Lugh se atragantó con el sorbo de cerveza que acaba de tomar.

—¿De qué? —inquirió, después de aclararse la garganta.

—Ya sabes, acumuladores solares. Energía alternativa.

—Algo así.

—Pues, estando en Irlanda, mucho me temo que tu negocio no tiene ningún futuro —comentó ella, con una sonrisa ladeada.

—¿Y qué hay de ti? —preguntó él, en un sutil intento por cambiar de tema—. ¿Qué te ha traído a la Isla Esmeralda?

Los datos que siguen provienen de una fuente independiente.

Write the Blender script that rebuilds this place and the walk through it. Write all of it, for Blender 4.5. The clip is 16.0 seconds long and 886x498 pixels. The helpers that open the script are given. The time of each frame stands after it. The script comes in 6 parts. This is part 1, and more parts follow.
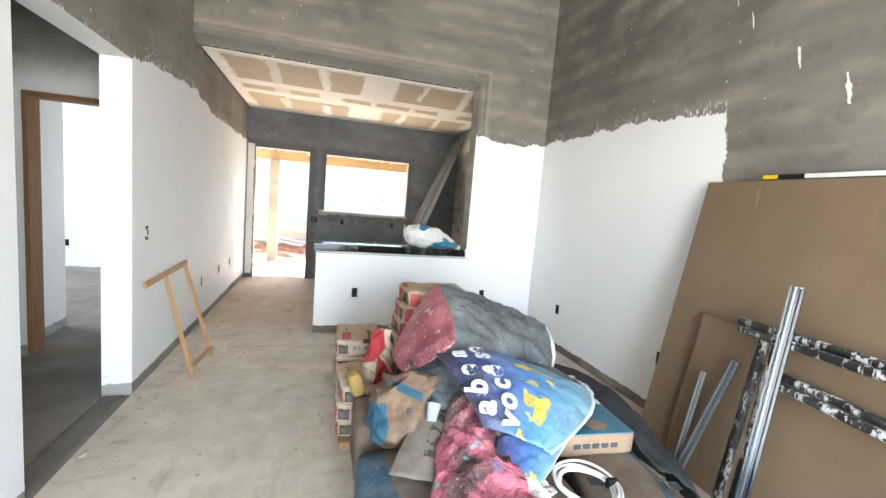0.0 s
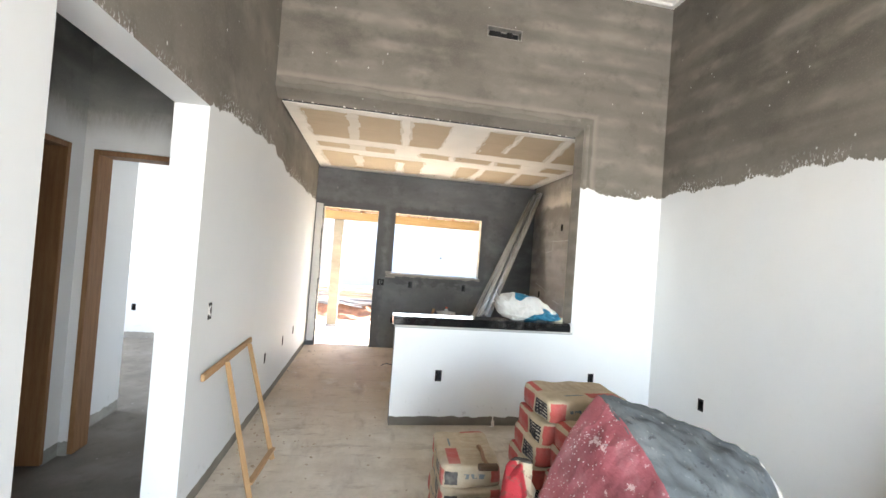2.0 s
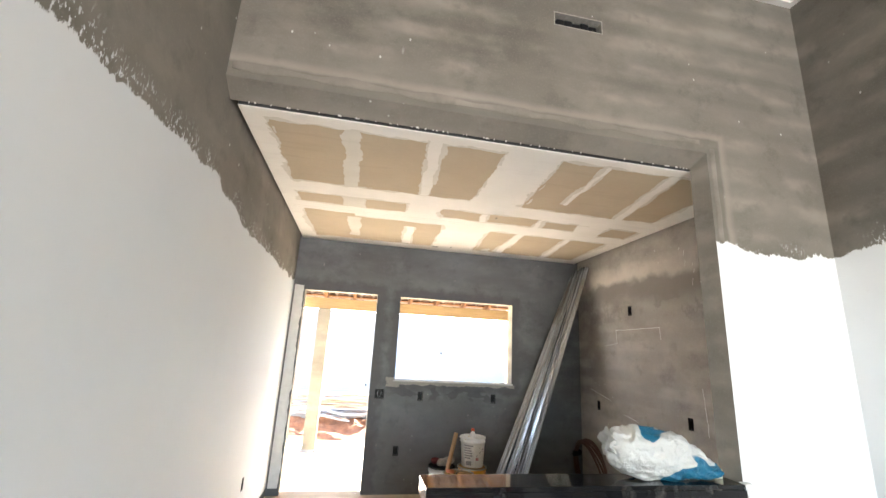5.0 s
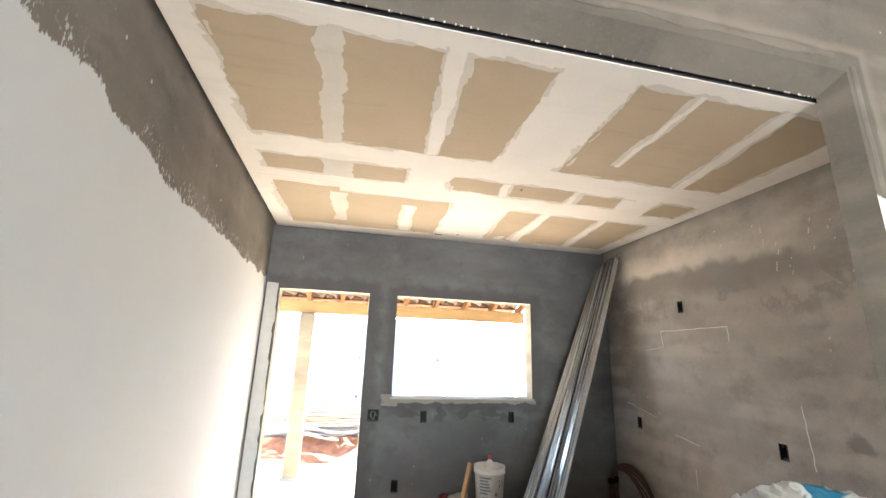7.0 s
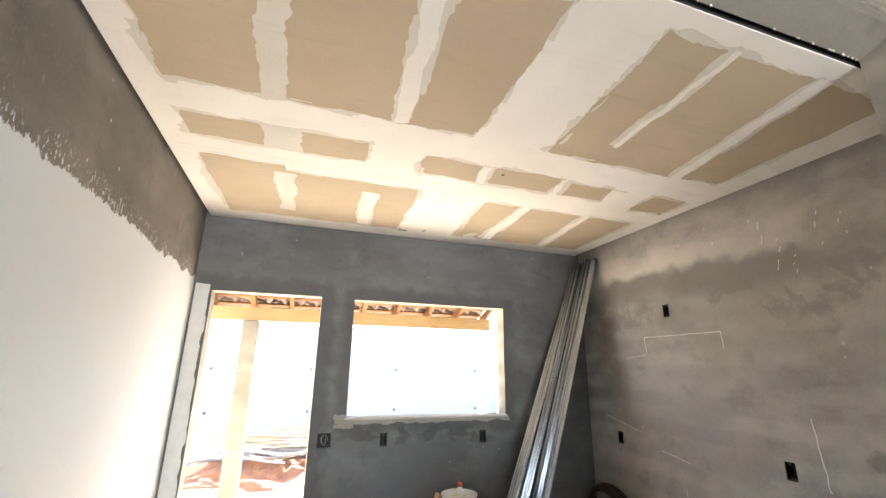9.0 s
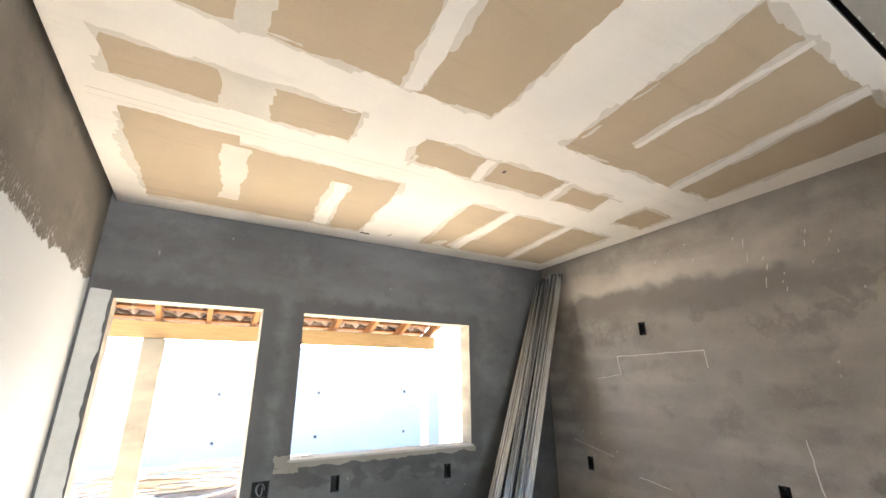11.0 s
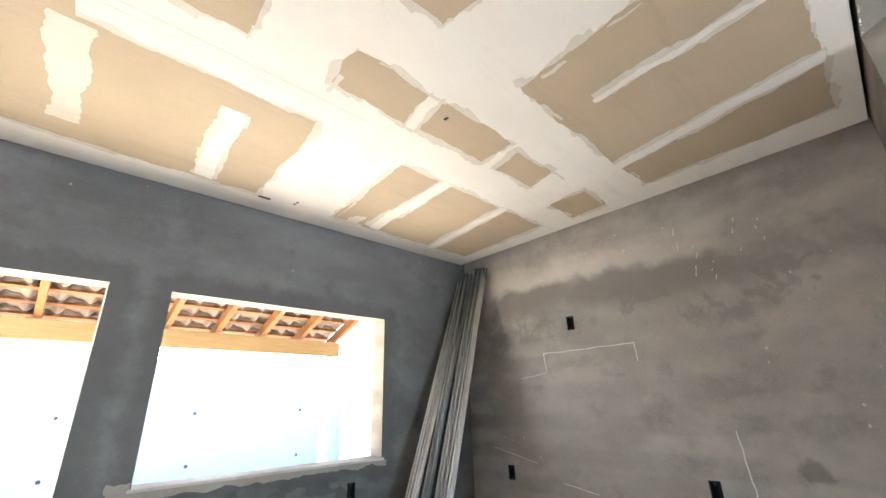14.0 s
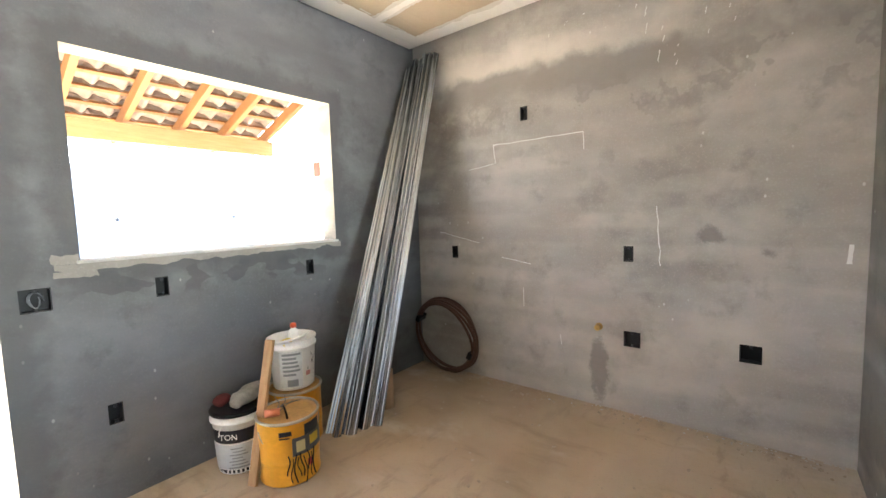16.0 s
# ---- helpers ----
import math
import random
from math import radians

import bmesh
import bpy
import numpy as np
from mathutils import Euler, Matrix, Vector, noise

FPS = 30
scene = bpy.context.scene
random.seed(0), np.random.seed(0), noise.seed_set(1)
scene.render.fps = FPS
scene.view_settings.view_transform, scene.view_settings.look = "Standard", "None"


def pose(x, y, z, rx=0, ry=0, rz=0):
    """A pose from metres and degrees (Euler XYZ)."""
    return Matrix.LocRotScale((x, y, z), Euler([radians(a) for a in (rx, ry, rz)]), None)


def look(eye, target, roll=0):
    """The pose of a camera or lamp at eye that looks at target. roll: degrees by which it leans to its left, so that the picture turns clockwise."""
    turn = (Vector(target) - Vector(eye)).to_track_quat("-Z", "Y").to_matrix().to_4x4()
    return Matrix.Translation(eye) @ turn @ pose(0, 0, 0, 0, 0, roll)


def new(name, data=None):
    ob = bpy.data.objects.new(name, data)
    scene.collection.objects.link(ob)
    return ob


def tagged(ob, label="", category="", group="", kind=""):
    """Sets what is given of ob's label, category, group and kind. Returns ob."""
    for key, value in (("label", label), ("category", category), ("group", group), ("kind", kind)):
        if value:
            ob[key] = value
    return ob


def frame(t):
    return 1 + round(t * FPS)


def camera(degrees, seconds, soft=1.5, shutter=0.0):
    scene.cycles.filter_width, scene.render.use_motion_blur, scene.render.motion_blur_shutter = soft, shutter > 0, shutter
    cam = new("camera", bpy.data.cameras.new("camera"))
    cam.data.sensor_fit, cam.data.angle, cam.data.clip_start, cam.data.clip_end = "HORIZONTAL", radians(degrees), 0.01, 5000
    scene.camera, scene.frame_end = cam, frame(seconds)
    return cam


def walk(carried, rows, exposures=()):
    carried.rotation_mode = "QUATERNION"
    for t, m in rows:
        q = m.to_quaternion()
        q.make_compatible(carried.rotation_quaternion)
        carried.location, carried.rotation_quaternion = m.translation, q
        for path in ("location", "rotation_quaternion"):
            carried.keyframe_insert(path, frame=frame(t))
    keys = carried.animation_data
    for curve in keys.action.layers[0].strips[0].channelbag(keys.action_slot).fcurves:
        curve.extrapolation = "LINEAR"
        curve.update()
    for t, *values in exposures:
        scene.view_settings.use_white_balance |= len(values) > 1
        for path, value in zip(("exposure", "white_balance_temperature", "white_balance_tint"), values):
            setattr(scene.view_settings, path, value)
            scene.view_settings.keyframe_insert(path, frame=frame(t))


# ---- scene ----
cam = camera(94.3, 16.0)
PATH = [
    (0, (3.127, 1.573, 1.435), (3.707, 3.475, 1.222), 4.7),
    (0.5, (2.996, 1.672, 1.463), (3.467, 3.609, 1.306), 4.7),
    (1, (2.964, 1.836, 1.459), (3.364, 3.793, 1.352), 4.7),
    (1.5, (2.97, 2.087, 1.466), (3.329, 4.054, 1.426), 4.5),
    (2, (2.853, 2.364, 1.48), (3.195, 4.334, 1.518), 4.3),
    (2.5, (2.759, 2.636, 1.492), (3.099, 4.602, 1.628), 4.1),
    (3, (2.783, 2.919, 1.485), (3.125, 4.875, 1.721), 3.9),
    (3.5, (2.747, 3.198, 1.48), (3.093, 5.14, 1.811), 3.7),
    (4, (2.705, 3.465, 1.501), (3.054, 5.391, 1.908), 3.5),
    (6.5, (2.791, 4.649, 1.54), (3.19, 6.545, 2.036), 2.2),
    (7, (2.755, 4.838, 1.557), (3.167, 6.73, 2.058), 1.9),
    (7.5, (2.724, 5.015, 1.559), (3.16, 6.898, 2.073), 1.7),
    (8, (2.788, 5.196, 1.578), (3.264, 7.068, 2.1), 1.4),
    (8.5, (2.816, 5.281, 1.567), (3.351, 7.133, 2.103), 1.1),
    (9, (2.797, 5.304, 1.586), (3.403, 7.132, 2.128), 0.9),
    (11.5, (2.567, 5.935, 1.63), (3.605, 7.506, 2.304), -0.4),
    (12, (2.558, 5.972, 1.628), (3.677, 7.453, 2.375), -0.6),
    (12.5, (2.525, 5.963, 1.643), (3.702, 7.36, 2.458), -1.0),
    (13, (2.535, 5.992, 1.647), (3.741, 7.332, 2.513), -1.2),
    (13.5, (2.639, 6.112, 1.599), (3.877, 7.437, 2.443), -1.6),
    (14, (2.785, 6.275, 1.509), (4.071, 7.638, 2.207), -1.6),
    (14.5, (2.771, 6.4, 1.456), (4.127, 7.797, 1.912), -1.6),
    (15, (2.706, 6.459, 1.415), (4.134, 7.844, 1.62), -1.8),
    (15.5, (2.733, 6.47, 1.354), (4.239, 7.786, 1.342), -1.9),
    (16, (2.741, 6.454, 1.32), (4.314, 7.677, 1.152), -1.8),
]
walk(cam, [(t, look(eye, target, roll)) for t, eye, target, roll in PATH],
     exposures=[(0.0, 4.03, 6500, 10), (4.0, 4.03, 6550, 10), (6.5, 4.18, 6450, 10), (9.0, 4.18, 6450, 10), (11.5, 4.12, 6300, 9), (12.5, 4.12, 5900, 7), (14.0, 4.22, 6000, 8), (15.0, 4.58, 6050, 8), (16.0, 4.85, 6300, 9)])

# ---- world, sun and daylight ----
SUN_AZ, SUN_EL = 60.0, 37.0     # direction the sun stands in, degrees from +x, and its height
world = bpy.data.worlds.new("world")
scene.world = world
world.use_nodes = True
wn = world.node_tree
sky = wn.nodes.new("ShaderNodeTexSky")
sky.sky_type = "NISHITA"
sky.sun_disc = False
sky.sun_elevation = radians(SUN_EL)
sky.sun_rotation = radians(90 - SUN_AZ)
wn.links.new(sky.outputs[0], wn.nodes["Background"].inputs[0])
wn.nodes["Background"].inputs[1].default_value = 0.14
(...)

—Estoy haciendo un doctorado sobre mitología celta —explicó Alana. Lo observó entre sus pestañas y preguntó en un tono estudiadamente casual—. ¿Sabías que, hace mucho tiempo, en este lugar vivió una raza divina que se hacían llamar los Tuatha dé Danann? De hecho, había un dios daniano que se llamaba igual que tú.

Lugh se volvió a atragantar.

—Será mejor que tengas más cuidado al beber —lo regañó, con el tono que emplearía una madre con su hijo—. Como te decía, había un dios llamado Lugh. Por lo que he leído, al igual que tú, tenía una belleza deslumbrante. —Él esbozó una sonrisa orgullosa—, pero también era engreído y muy arrogante —añadió Alana y la sonrisa se esfumó.

Lugh la observó con suspicacia, mientras ella trataba de contener la risa que pugnaba por escapar de su boca.

—¿Y qué fue de él?

—Paseaba por el bosque en busca de mujeres bonitas a las que seducir.

—Y seguro que, si era tan guapo, tendría mucho éxito —señaló Lugh, con presunción.

—Lo tenía… hasta que una de sus muchas conquistas le contagió una enfermedad venérea y, como dicen en mi país, se le cayó la picha a cachos.

El trago de cerveza que Lugh acababa de tomar salió disparado de su boca cual géiser, pero, por suerte, no la alcanzó a ella.

—¿Dónde has escuchado semejante patraña? —inquirió él, después de secarse la boca con la servilleta, y pudo detectar un brillo de diversión en su mirada.

—Relájate hombre, que no hablaba de ti. Tú no vas seduciendo a cuanta mujer se te ponga en el camino, ¿verdad?

¿Eran imaginaciones suyas o Lugh se acababa de ruborizar?

—No, yo…

—Y tampoco eres ni engreído ni arrogante, ¿cierto?

—La verdad es que…

—Además, no darías la talla para ser el dios del Sol —concluyó Alana, muy satisfecha.